The mBridge platform represents a decade of central bank digital currency development, initially piloted by the Bank for International Settlements. Its March 2026 transaction volume — $55 billion in a single month — exceeds the annual trade flows of many mid-sized economies and demonstrates operational readiness at scale. The system allows real-time settlement between central banks without correspondent banking intermediaries, eliminating the structural advantage that gave dollar-based sanctions enforcement power.

Resource Nationalism Without Credibility Architecture

Trump’s seizure threat exposes the limits of resource nationalism when the monetary architecture designed to enforce it fractures. The Petrodollar system — established through 1970s agreements requiring Saudi oil sales in dollars — functioned because buyers had no alternative settlement mechanism. Iran’s yuan proposal, enabled by operational CBDC infrastructure, removes that constraint. The strategic bind is acute: confiscation requires military control that remains uncertain, while the sanctions waiver that funds the adversary undermines the legal and moral foundation for confiscation itself.
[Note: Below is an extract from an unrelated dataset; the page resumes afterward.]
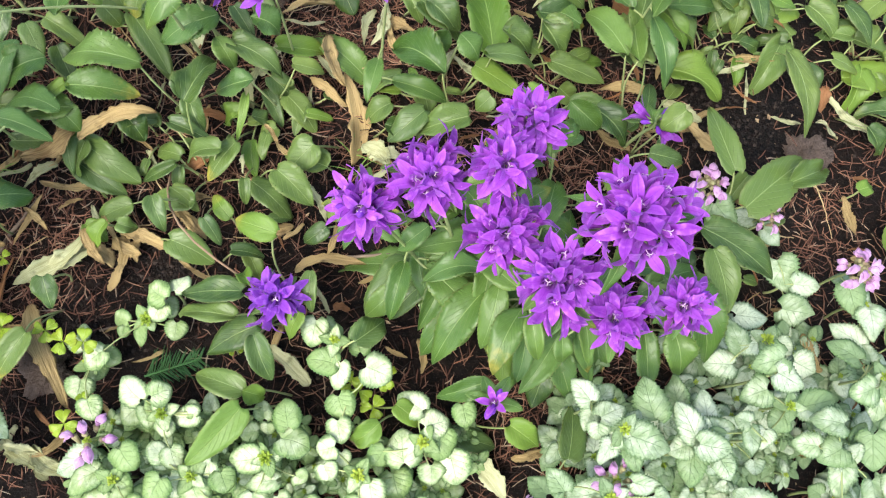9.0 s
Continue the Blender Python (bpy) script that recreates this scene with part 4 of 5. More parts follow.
rosette((-0.228, 0.169), [
    (-0.265, 0.163, 0.086, -0.325, 0.161, 0.07, 0.027, 'c'),
    (-0.257, 0.141, 0.03, -0.309, 0.111, 0.014, 0.034, 'c'),
    (-0.259, 0.169, 0.086, -0.271, 0.186, 0.07, 0.016, 'y'),
    (-0.275, 0.144, 0.055, -0.339, 0.152, 0.039, 0.023, 'c'),
    (-0.25, 0.122, 0.087, -0.231, 0.081, 0.071, 0.024, 'c'),
    (-0.21, 0.147, 0.081, -0.221, 0.122, 0.065, 0.021, 'y'),
    (-0.237, 0.22, 0.091, -0.281, 0.236, 0.075, 0.027, 'y'),
    (-0.203, 0.187, 0.081, -0.2, 0.15, 0.065, 0.016, 'c'),])
rosette((0.382, 0.471), [
    (0.39, 0.48, -0.025, 0.475, 0.485, -0.041, 0.041, 'y'),
    (0.397, 0.404, 0.008, 0.419, 0.377, -0.008, 0.023, 'c'),
    (0.421, 0.422, -0.027, 0.438, 0.392, -0.043, 0.024, 'c'),
    (0.296, 0.492, 0.022, 0.267, 0.435, 0.006, 0.033, 'c'),
    (0.408, 0.532, -0.024, 0.47, 0.505, -0.04, 0.034, 'c'),
    (0.446, 0.43, -0.029, 0.487, 0.398, -0.045, 0.029, 'c'),
    (0.443, 0.451, -0.025, 0.519, 0.509, -0.041, 0.047, 'y'),])
rosette((-0.601, 0.176), [
    (-0.613, 0.15, 0.056, -0.613, 0.067, 0.04, 0.035, 'c'),
    (-0.554, 0.16, 0.06, -0.505, 0.138, 0.044, 0.029, 'c'),
    (-0.646, 0.177, 0.038, -0.67, 0.111, 0.022, 0.035, 'c'),
    (-0.601, 0.2, 0.026, -0.559, 0.176, 0.01, 0.035, 'y'),
    (-0.558, 0.138, 0.047, -0.538, 0.096, 0.031, 0.021, 'c'),
    (-0.57, 0.148, 0.056, -0.606, 0.094, 0.04, 0.03, 'c'),
    (-0.647, 0.1, 0.056, -0.675, 0.077, 0.04, 0.026, 'c'),])
rosette((-0.316, 0.445), [
    (-0.308, 0.432, 0.063, -0.252, 0.405, 0.047, 0.03, 'c'),
    (-0.266, 0.451, 0.023, -0.211, 0.458, 0.007, 0.025, 'y'),
    (-0.271, 0.416, 0.021, -0.245, 0.397, 0.005, 0.025, 'c'),
    (-0.347, 0.371, 0.05, -0.332, 0.341, 0.034, 0.024, 'c'),
    (-0.29, 0.487, 0.056, -0.273, 0.467, 0.04, 0.024, 'c'),])
rosette((0.243, 0.573), [
    (0.25, 0.542, 0.028, 0.248, 0.508, 0.012, 0.026, 'c'),
    (0.244, 0.549, 0.028, 0.219, 0.51, 0.012, 0.029, 'c'),
    (0.259, 0.546, 0.023, 0.298, 0.529, 0.007, 0.026, 'c'),
    (0.226, 0.558, 0.024, 0.245, 0.512, 0.008, 0.035, 'c'),
    (0.338, 0.552, 0.011, 0.377, 0.518, -0.005, 0.033, 'c'),
    (0.192, 0.547, 0.064, 0.202, 0.513, 0.048, 0.027, 'c'),])
rosette((0.011, 0.456), [
    (0.031, 0.44, 0.049, 0.093, 0.425, 0.033, 0.028, 'c'),
    (0.045, 0.423, 0.021, 0.064, 0.416, 0.005, 0.025, 'c'),
    (0.015, 0.488, 0.066, 0.068, 0.484, 0.05, 0.032, 'c'),
    (0.019, 0.476, 0.066, 0.046, 0.449, 0.05, 0.036, 'c'),
    (0.078, 0.391, 0.044, 0.119, 0.357, 0.028, 0.033, 'c'),])
rosette((0.2, 0.271), [
    (0.207, 0.307, 0.099, 0.19, 0.383, 0.083, 0.026, 'c'),
    (0.229, 0.28, 0.066, 0.304, 0.343, 0.05, 0.044, 'c'),
    (0.278, 0.311, 0.06, 0.326, 0.337, 0.044, 0.03, 'c'),
    (0.18, 0.224, 0.103, 0.199, 0.165, 0.087, 0.033, 'c'),
    (0.183, 0.254, 0.071, 0.26, 0.211, 0.055, 0.039, 'c'),])
rosette((-0.46, 0.346), [
    (-0.452, 0.324, 0.036, -0.467, 0.286, 0.02, 0.029, 'c'),
    (-0.412, 0.351, 0.044, -0.393, 0.33, 0.028, 0.029, 'c'),
    (-0.453, 0.322, 0.032, -0.396, 0.287, 0.016, 0.033, 'c'),
    (-0.463, 0.306, 0.014, -0.414, 0.279, -0.002, 0.03, 'c'),])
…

Seth Krummrich, former US chief of staff for special operations in CENTCOM and now vice president at Global Guardian, told CNBC: “We’re probably closer to the beginning or to the middle of this story than we are to the end.” Energy analysts quoted by Al Jazeera expect Brent to continue rising toward $120 and beyond as markets absorb the disconnect between stated policy objectives and the financial tools available to achieve them.

What to watch

General License U expires 19 April. Whether the administration renews the sanctions waiver or pivots to enforcement will signal whether price stabilisation or confiscation takes priority. Iran’s yuan settlement proposal remains unconfirmed as binding policy; formal adoption would force European and Japanese buyers to choose between dollar compliance and energy access.